* Start Records shown *

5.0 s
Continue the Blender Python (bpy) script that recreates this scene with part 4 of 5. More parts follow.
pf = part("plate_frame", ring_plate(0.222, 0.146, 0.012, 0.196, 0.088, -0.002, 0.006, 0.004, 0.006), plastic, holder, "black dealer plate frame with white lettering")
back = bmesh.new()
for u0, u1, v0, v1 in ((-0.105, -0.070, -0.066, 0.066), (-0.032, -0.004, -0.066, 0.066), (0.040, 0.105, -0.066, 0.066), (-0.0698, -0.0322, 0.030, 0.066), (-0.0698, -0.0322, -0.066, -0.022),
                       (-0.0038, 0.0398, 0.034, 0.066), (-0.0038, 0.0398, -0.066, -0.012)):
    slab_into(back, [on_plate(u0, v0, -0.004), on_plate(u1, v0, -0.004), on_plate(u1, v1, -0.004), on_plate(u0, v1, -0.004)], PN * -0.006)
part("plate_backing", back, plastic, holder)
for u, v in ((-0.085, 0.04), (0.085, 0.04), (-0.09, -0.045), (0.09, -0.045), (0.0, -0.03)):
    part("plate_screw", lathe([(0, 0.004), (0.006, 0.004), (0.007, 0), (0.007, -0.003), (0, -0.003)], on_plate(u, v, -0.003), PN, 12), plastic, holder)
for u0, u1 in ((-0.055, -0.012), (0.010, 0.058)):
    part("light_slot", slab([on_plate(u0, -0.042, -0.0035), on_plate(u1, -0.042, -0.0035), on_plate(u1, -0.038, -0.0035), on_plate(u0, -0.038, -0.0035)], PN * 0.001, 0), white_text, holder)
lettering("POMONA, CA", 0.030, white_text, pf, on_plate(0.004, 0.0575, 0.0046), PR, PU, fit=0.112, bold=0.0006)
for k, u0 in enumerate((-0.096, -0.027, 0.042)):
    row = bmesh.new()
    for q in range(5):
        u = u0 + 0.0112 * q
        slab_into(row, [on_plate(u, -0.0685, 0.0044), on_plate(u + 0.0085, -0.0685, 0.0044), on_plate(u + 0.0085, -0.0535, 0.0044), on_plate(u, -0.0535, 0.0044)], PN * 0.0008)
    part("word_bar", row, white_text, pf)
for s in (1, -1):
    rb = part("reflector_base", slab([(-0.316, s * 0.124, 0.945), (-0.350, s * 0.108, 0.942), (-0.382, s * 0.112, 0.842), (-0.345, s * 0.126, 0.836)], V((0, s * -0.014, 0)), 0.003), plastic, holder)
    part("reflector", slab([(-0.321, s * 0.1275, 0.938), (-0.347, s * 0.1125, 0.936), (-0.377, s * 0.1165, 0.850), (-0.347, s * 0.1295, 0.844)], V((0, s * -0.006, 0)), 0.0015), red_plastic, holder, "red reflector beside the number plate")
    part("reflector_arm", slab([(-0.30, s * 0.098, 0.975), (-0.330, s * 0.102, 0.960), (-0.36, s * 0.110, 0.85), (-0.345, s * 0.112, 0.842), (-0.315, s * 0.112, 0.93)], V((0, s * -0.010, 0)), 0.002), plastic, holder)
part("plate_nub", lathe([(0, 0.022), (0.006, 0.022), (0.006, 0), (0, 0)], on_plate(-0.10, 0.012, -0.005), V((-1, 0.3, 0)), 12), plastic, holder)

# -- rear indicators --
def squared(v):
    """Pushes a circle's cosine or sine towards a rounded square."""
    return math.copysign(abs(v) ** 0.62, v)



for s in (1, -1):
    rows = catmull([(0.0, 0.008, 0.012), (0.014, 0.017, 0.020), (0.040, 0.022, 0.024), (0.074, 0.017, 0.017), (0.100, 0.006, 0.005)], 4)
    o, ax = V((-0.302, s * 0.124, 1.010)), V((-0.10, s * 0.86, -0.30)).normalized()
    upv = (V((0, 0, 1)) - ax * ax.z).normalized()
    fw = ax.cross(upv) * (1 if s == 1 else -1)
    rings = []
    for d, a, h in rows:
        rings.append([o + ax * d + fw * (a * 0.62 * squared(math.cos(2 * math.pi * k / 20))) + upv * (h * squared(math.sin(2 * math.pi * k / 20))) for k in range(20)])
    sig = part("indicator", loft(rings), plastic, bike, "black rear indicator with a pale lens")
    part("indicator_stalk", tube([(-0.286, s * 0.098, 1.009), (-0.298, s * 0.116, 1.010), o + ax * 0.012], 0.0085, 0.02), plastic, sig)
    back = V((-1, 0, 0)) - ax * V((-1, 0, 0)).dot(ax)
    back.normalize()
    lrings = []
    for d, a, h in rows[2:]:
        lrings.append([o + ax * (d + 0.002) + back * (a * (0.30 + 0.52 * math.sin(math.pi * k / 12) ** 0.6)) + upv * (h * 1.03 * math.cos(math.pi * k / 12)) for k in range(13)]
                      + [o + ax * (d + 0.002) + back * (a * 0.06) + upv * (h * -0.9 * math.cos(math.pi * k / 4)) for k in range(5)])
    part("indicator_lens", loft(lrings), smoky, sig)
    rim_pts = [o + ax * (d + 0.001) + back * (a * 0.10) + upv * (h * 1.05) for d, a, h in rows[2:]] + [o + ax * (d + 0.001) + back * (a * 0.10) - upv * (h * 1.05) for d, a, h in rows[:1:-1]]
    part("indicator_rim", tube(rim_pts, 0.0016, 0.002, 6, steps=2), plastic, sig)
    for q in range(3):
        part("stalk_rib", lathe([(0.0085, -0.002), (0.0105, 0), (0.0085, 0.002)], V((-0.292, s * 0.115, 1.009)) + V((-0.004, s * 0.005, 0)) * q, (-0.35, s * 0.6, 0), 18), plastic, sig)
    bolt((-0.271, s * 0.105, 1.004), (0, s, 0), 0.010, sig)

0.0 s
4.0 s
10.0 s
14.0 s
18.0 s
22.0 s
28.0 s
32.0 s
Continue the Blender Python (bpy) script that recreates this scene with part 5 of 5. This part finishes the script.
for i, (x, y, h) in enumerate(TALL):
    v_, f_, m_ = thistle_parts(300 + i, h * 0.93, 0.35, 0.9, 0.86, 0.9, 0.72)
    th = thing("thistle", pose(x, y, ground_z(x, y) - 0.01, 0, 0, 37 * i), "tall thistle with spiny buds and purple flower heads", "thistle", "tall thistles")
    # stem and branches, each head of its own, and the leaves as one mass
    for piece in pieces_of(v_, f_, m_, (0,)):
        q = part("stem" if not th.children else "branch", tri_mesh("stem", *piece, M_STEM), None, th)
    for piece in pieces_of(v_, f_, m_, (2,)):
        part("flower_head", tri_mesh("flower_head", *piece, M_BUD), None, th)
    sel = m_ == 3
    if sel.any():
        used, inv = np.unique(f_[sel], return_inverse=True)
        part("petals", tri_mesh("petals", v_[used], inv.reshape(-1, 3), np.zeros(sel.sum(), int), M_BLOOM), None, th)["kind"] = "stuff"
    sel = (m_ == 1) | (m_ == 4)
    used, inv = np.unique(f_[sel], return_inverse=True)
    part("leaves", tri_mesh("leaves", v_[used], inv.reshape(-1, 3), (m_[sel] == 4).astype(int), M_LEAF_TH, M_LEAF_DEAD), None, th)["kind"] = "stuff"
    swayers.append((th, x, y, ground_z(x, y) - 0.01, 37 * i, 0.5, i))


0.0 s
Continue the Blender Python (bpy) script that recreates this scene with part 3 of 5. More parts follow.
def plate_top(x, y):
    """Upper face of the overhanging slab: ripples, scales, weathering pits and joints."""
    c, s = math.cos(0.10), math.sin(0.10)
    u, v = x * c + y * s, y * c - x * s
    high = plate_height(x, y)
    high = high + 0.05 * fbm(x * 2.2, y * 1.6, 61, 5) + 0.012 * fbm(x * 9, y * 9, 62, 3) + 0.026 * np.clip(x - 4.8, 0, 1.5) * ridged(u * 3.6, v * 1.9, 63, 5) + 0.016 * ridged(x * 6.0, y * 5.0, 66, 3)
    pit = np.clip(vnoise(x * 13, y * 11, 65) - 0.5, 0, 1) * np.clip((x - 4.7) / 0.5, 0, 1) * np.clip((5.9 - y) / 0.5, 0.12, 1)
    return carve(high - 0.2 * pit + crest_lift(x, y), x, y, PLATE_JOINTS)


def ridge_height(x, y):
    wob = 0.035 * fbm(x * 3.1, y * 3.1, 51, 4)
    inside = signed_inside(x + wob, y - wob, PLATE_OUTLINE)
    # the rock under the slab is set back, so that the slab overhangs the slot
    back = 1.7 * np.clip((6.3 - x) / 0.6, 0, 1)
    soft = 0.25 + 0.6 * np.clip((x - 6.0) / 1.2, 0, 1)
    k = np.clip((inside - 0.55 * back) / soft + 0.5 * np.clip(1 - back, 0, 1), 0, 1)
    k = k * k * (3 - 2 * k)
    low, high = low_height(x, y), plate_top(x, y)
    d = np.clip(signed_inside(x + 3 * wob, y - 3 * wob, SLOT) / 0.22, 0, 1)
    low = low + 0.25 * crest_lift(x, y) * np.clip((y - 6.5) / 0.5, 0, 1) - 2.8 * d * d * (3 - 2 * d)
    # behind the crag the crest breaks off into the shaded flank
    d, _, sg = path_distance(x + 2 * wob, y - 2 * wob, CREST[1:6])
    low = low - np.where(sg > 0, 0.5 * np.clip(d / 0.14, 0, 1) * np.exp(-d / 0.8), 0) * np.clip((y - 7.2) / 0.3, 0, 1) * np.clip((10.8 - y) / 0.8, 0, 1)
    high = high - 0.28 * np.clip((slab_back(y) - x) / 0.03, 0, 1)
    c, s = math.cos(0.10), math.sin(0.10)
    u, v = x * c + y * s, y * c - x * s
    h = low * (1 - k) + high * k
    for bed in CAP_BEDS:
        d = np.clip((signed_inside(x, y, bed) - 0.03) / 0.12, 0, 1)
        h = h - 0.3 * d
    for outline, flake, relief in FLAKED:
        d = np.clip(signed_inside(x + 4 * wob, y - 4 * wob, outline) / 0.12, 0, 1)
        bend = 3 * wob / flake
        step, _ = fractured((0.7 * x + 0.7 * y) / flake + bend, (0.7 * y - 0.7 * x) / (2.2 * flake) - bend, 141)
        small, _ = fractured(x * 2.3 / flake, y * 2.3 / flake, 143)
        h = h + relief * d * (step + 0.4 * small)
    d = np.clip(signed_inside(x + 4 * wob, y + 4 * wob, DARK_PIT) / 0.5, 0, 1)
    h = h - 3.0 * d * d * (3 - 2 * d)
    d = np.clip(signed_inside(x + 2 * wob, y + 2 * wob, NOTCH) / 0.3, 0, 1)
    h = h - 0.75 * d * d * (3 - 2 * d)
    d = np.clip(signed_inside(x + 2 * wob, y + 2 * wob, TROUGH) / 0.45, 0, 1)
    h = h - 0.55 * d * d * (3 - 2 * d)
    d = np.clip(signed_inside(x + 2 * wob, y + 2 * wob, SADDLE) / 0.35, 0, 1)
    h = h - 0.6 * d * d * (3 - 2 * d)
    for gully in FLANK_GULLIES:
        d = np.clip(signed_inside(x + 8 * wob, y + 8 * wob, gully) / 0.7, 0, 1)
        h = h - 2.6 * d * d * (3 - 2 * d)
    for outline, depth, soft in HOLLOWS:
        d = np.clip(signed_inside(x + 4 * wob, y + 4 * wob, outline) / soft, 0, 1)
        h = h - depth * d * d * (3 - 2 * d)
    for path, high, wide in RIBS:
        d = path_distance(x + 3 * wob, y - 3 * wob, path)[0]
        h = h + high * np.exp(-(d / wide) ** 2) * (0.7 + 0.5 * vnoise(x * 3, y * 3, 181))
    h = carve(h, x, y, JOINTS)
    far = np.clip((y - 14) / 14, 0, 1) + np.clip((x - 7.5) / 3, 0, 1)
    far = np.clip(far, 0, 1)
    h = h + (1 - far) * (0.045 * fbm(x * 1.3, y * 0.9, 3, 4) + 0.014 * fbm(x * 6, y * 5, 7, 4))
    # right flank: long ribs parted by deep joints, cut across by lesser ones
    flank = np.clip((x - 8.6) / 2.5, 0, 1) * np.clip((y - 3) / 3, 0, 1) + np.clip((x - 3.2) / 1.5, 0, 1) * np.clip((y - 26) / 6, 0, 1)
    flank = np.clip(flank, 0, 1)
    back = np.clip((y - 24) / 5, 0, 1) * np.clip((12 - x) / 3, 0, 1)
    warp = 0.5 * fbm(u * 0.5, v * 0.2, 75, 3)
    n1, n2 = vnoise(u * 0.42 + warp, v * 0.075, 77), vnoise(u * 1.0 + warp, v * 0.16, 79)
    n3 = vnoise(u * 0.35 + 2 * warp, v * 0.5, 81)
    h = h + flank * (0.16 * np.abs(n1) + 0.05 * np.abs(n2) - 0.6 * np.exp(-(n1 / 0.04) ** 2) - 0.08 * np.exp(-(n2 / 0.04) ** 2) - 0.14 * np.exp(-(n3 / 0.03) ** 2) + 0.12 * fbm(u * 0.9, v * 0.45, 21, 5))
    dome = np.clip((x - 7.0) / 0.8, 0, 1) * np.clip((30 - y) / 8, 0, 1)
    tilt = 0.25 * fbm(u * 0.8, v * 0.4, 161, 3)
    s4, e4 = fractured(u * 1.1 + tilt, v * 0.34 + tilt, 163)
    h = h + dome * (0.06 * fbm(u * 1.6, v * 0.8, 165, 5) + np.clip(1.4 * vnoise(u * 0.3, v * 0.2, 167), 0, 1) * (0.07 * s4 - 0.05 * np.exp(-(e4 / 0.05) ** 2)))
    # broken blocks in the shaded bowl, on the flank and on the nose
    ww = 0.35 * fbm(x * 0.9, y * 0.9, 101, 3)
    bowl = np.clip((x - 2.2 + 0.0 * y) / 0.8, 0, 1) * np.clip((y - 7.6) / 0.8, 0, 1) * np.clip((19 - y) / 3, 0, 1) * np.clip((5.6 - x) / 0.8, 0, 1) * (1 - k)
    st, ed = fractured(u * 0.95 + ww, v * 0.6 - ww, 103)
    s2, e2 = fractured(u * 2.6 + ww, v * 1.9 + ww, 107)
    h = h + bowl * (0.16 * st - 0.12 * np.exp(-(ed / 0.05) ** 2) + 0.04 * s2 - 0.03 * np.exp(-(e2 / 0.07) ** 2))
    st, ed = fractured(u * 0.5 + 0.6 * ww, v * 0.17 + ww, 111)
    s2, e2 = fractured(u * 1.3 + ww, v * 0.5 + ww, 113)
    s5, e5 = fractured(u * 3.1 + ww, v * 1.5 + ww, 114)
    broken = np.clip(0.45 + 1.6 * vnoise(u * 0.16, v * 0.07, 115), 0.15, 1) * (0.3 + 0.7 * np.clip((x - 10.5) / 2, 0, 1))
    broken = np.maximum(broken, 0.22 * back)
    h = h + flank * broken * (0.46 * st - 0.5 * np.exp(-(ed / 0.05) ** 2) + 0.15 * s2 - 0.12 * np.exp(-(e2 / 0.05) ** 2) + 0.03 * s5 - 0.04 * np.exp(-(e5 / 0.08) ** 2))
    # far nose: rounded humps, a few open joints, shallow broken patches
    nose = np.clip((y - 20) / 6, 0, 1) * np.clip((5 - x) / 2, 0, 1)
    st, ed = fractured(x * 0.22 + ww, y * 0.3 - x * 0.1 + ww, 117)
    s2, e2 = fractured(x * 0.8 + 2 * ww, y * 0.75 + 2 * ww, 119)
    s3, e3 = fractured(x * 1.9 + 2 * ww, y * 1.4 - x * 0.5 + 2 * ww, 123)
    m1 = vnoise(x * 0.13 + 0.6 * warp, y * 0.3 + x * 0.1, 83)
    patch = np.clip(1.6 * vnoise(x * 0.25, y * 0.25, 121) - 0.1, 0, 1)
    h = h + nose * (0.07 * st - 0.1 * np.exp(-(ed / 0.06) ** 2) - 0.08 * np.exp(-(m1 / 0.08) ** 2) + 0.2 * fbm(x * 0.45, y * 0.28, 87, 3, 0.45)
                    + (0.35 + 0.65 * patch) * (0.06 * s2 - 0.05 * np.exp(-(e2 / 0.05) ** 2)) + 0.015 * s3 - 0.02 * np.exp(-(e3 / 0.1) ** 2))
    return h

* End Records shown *

▸ **Aim**:
Gather each line from the listing above that holds "More".

▸ **Answer to this task**:
Continue the Blender Python (bpy) script that recreates this scene with part 4 of 5. More parts follow.
Continue the Blender Python (bpy) script that recreates this scene with part 3 of 5. More parts follow.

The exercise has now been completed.